In the environmental dimension, this research underscores the significance of urban greening in enhancing street quality and livability. Urban planners should prioritize two key actions: increasing green spaces and improving sky visibility. These efforts will not only bolster the urban environment but also enhance aesthetics and improve overall livability. Policymakers can leverage these findings to develop targeted greening initiatives. For example, creating more parks to expand public green areas, planting street trees to enhance urban biodiversity, promoting green roofs to mitigate heat island effects. Collectively, these measures can foster a healthier and more attractive urban landscape.

In the safety dimension, this study highlights a correlation between high building density, a sense of enclosure, and residents’ perceptions of safety.

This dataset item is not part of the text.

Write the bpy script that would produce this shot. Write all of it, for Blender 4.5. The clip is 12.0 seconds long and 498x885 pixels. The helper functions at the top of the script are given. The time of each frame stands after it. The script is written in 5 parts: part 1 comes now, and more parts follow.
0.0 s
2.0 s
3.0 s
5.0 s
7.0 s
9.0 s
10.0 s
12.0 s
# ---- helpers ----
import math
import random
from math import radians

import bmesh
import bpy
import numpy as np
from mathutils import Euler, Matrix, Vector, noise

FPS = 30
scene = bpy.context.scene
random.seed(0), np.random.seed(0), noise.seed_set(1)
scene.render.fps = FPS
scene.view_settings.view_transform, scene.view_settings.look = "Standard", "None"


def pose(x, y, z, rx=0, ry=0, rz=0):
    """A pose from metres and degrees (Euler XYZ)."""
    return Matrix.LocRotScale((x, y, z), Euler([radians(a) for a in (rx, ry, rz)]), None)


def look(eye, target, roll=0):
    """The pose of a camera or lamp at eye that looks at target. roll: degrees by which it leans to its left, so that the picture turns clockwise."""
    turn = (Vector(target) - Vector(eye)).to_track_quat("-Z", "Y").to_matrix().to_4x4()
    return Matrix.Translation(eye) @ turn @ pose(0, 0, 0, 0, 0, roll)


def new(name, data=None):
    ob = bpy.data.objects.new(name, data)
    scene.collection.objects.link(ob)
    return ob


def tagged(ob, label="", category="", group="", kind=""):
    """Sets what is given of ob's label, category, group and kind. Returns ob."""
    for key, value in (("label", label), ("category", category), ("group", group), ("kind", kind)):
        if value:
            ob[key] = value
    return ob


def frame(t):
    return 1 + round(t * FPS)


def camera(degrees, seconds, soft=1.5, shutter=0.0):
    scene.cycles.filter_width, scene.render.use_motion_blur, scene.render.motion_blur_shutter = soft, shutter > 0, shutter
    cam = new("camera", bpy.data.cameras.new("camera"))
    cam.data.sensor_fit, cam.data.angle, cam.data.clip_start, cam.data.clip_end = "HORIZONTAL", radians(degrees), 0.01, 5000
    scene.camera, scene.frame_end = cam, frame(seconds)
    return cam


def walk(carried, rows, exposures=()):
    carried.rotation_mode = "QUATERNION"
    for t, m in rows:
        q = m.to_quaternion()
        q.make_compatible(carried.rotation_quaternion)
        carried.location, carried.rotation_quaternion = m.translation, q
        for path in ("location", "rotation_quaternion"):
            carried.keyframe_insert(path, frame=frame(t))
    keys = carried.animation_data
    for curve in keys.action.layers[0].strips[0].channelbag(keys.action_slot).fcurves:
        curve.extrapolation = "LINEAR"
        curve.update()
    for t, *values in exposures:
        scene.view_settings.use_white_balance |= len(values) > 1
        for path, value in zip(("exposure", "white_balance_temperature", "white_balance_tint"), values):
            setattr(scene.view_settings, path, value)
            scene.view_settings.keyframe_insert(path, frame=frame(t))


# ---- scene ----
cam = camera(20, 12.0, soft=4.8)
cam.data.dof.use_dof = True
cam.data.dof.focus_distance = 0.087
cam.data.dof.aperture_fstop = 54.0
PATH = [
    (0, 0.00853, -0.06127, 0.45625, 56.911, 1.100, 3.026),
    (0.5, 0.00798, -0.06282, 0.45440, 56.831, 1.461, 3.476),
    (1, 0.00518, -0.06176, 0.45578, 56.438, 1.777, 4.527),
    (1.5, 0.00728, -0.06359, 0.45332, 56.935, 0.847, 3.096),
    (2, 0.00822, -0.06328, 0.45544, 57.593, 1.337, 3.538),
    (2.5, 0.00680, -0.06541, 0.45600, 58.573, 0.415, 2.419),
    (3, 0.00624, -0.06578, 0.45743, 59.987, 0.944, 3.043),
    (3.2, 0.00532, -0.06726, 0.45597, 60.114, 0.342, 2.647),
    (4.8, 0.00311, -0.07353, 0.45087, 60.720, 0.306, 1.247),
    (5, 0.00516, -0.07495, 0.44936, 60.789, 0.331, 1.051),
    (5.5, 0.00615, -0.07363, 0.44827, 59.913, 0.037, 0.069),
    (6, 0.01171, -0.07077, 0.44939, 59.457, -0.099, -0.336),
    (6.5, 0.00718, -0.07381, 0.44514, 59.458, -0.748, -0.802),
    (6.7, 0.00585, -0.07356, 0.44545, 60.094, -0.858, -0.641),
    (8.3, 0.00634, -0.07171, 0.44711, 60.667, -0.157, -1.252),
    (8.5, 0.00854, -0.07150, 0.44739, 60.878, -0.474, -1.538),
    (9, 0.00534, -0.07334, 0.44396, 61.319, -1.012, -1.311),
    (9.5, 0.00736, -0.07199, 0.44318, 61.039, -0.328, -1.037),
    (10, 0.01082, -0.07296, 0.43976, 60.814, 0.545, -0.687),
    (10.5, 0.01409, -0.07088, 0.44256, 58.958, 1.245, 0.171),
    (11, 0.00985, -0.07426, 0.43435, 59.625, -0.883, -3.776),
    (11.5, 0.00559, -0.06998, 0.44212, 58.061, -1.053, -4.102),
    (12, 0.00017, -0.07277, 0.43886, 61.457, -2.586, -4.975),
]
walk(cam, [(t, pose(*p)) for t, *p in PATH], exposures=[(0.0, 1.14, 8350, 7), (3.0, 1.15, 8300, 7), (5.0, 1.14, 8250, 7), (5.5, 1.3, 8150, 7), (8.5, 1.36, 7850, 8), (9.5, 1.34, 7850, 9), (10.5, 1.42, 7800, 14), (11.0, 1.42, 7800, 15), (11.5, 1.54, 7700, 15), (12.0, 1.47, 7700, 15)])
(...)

Effective planning is crucial for managing building density, preventing the “canyon effect”, designing broader streets, installing surveillance systems, and expanding public spaces to enhance the city’s security and reduce crime risks. Urban policies should be developed to regulate building heights and densities, particularly in high-density areas, ensuring that the built environment fosters a sense of safety and contributes to the overall security of the city.

In the facility convenience dimension, this research reveals a positive correlation between the comprehensive score and the convenience of facilities. Efforts should be made to develop business districts, enhance public transportation networks, ensure a balanced distribution of public services, and adopt smart urban management systems to improve residents’ quality of life and the efficiency of urban services. This insight can guide urban planners and policymakers in allocating resources more effectively, focusing on areas that need improvements in public facilities and transportation infrastructure to enhance the convenience and livability of urban areas.

Despite the valuable insights offered, this research has its limitations. For example, biases may arise from the acquisition of street view image data, which may not fully represent all environmental conditions. The model’s generalization ability has improved, yet challenges persist in processing images with extreme lighting or occlusions. Future studies could integrate multi-source data to refine the evaluation’s comprehensiveness, including remote sensing images for large-scale environmental monitoring, field survey data for ground-truth validation, cross-platform street view data to mitigate sampling bias. Although the SP-UNet model has achieved improvements in performance, in practical applications, especially in urban management systems that require real-time feedback, computational efficiency is equally important. Therefore, researching lighter network architectures or optimizing the computational processes of existing models to reduce inference time is an important direction for future work. Moreover, future model optimization could explore more efficient attention mechanisms or multimodal fusion techniques to enhance segmentation performance and computational efficiency.